RAW DATA:
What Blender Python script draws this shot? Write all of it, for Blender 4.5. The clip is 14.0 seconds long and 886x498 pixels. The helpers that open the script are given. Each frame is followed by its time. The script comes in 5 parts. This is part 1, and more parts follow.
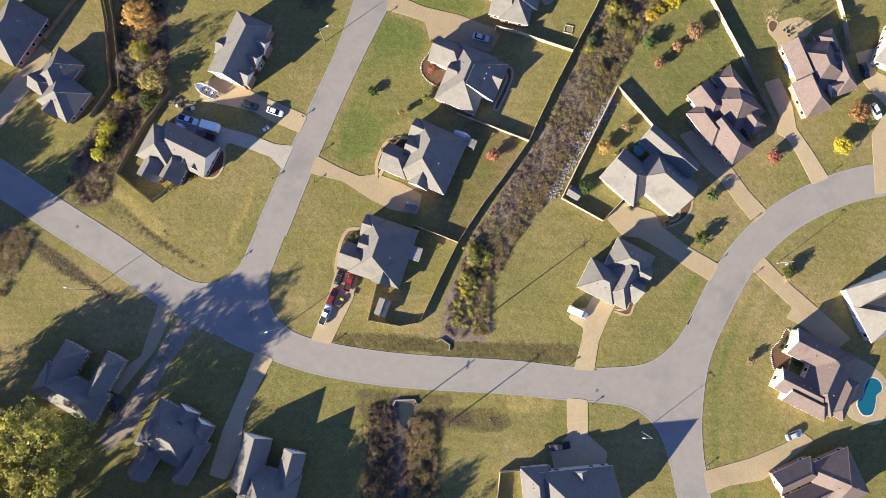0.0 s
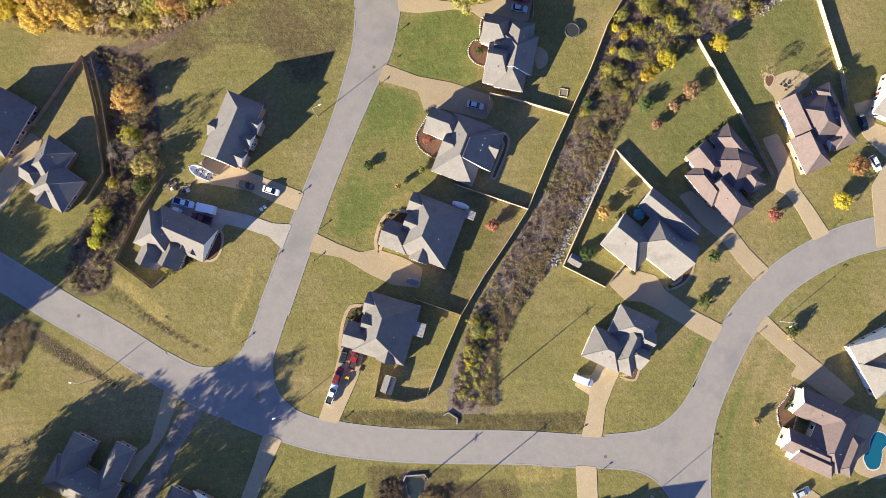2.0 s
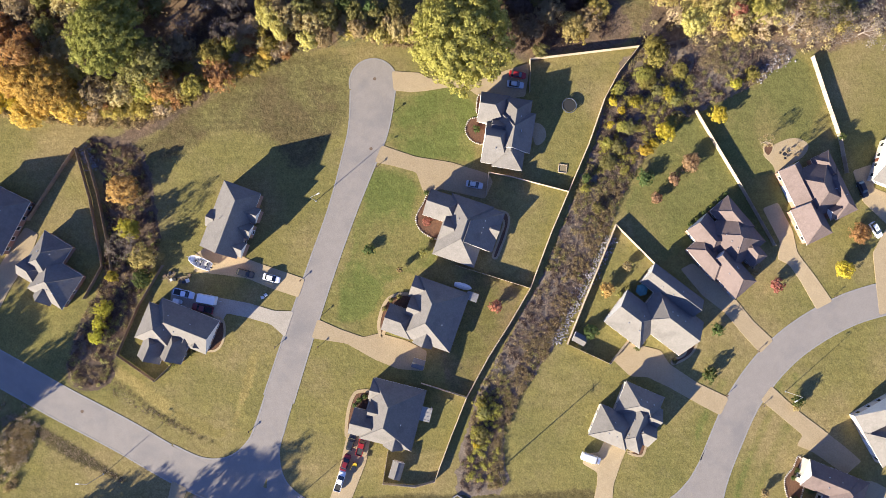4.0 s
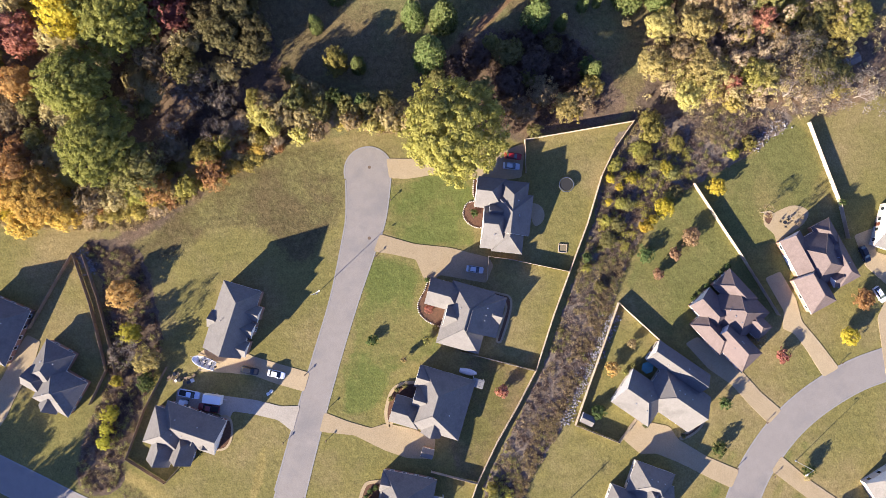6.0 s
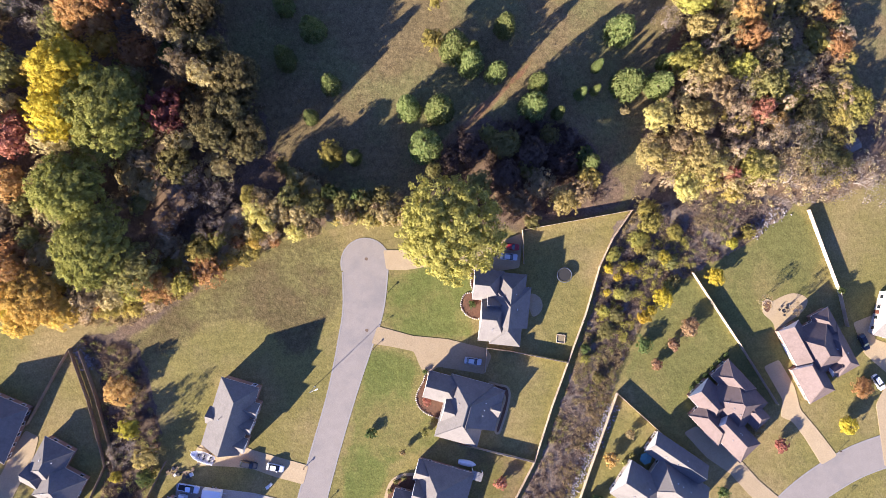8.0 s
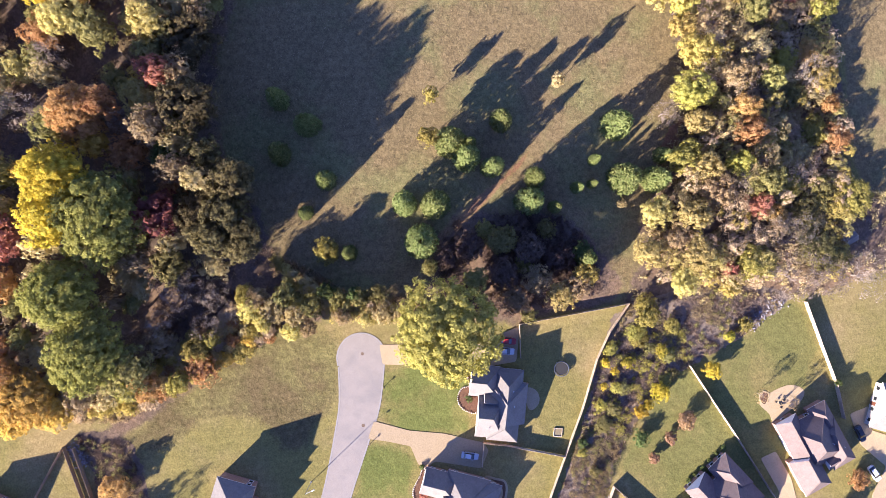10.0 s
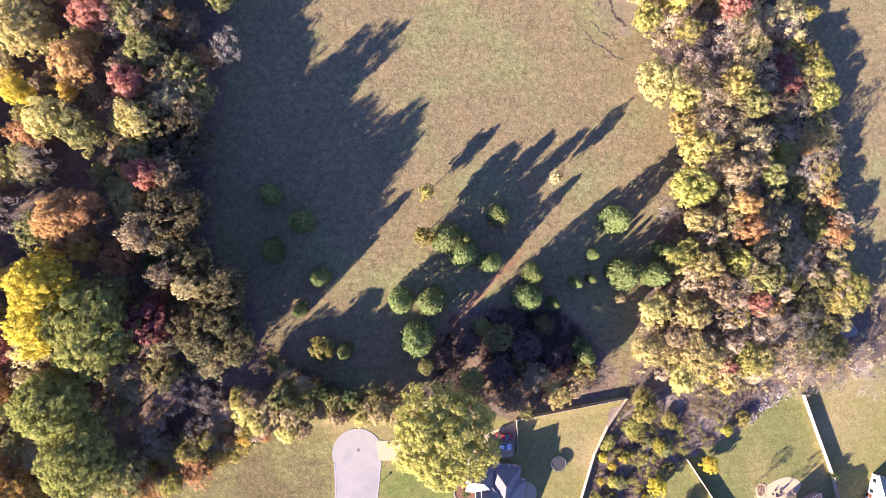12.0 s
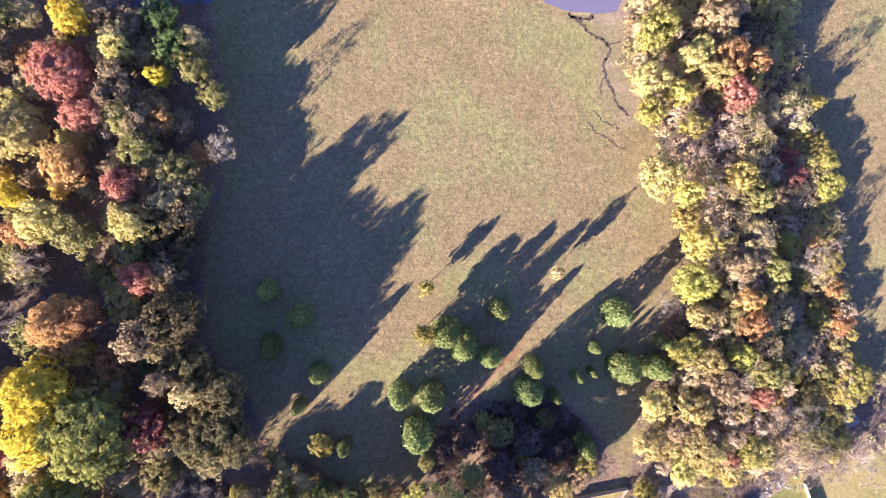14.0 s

SET PROBLEM: Working from the lines above, reproduce the material exactly and exclude its pictures.

RESULT FOR THIS EXERCISE:
What Blender Python script draws this shot? Write all of it, for Blender 4.5. The clip is 14.0 seconds long and 886x498 pixels. The helpers that open the script are given. Each frame is followed by its time. The script comes in 5 parts. This is part 1, and more parts follow.
0.0 s
2.0 s
4.0 s
6.0 s
8.0 s
10.0 s
12.0 s
14.0 s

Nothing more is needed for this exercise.